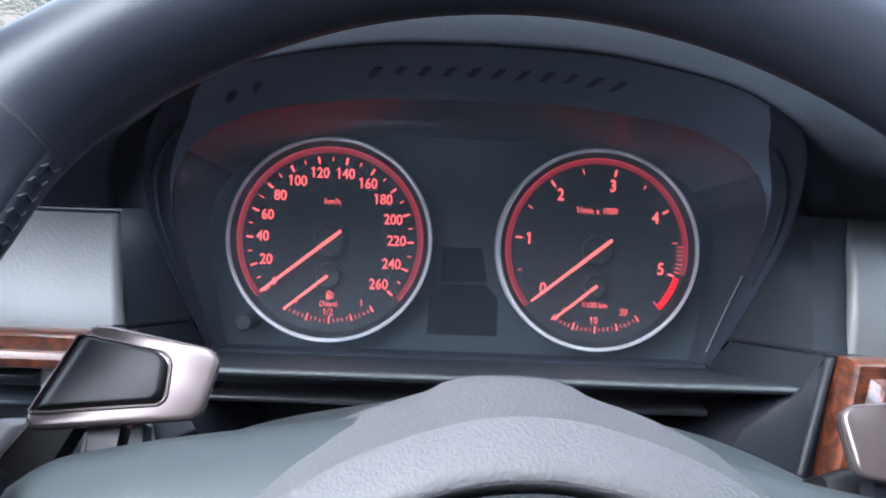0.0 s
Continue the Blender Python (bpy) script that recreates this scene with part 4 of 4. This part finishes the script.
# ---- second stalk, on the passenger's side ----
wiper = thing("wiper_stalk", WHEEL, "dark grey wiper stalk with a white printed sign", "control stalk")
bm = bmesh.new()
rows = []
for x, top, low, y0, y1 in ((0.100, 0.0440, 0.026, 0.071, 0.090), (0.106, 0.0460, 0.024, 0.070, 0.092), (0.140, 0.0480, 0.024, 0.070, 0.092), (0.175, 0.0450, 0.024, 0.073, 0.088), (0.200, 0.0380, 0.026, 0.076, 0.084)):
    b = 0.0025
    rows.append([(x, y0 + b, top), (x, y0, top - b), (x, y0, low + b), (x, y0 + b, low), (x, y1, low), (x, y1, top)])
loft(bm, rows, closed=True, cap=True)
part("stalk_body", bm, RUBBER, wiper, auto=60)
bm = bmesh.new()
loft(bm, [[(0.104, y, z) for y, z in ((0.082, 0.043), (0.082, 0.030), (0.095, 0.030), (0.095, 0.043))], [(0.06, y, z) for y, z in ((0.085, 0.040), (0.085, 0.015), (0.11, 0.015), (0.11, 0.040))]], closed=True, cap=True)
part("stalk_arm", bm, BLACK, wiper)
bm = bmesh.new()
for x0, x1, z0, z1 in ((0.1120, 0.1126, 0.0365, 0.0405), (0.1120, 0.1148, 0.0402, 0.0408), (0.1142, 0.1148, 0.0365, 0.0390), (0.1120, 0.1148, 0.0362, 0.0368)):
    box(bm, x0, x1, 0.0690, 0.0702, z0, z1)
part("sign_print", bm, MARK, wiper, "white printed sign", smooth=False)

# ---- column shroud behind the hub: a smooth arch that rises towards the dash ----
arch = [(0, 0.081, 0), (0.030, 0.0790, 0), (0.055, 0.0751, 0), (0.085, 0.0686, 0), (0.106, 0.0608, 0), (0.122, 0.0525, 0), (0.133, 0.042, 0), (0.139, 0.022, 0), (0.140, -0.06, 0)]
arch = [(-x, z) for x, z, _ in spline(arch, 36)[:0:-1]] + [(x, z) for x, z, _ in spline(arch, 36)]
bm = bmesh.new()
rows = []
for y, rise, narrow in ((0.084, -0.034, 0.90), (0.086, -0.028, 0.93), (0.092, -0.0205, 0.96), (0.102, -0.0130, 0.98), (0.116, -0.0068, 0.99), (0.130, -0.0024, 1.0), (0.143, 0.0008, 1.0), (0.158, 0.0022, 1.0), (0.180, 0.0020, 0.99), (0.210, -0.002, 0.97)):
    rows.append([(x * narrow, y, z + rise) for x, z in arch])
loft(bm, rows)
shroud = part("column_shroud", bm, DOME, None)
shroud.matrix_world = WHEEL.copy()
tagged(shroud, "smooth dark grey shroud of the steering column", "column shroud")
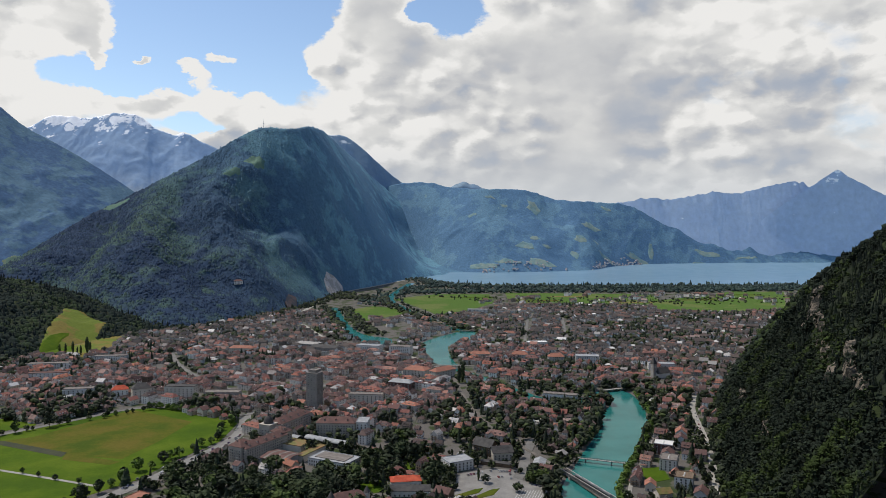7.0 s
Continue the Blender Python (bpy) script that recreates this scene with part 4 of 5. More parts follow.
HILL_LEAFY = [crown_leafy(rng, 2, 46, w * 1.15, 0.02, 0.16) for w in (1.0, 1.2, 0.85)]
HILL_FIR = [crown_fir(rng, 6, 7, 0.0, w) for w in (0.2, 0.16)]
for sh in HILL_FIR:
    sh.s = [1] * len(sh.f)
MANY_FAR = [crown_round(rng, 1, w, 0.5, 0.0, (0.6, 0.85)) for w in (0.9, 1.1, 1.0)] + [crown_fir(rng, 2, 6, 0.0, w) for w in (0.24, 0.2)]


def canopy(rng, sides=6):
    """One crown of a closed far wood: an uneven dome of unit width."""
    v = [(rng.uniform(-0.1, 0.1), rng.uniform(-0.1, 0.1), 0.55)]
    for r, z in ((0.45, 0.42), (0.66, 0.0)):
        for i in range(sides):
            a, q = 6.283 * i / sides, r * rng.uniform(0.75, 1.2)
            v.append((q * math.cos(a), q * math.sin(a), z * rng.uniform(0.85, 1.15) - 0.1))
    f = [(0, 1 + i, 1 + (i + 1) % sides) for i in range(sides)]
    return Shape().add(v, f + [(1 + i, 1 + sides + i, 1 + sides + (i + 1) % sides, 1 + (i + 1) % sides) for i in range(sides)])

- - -

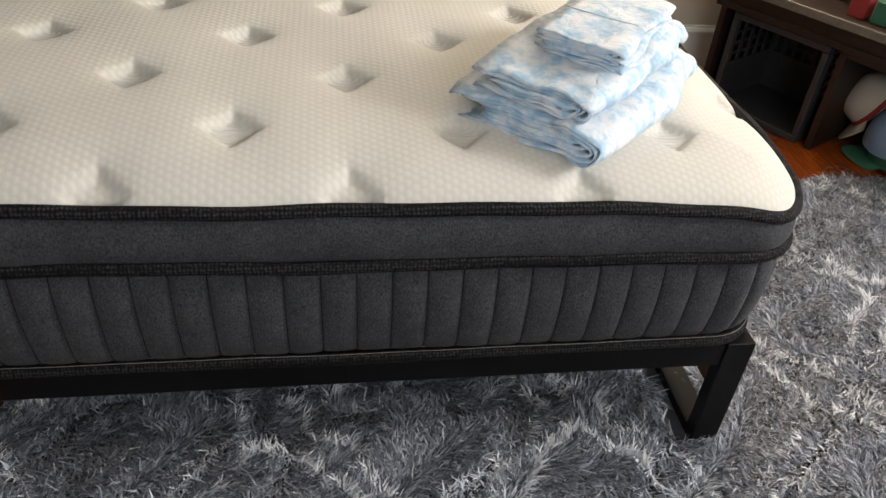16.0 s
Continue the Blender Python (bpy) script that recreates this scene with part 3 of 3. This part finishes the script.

- - -

Reply with one number: the count of lines in the entries that include the word "finishes".

* [Exercise output]
2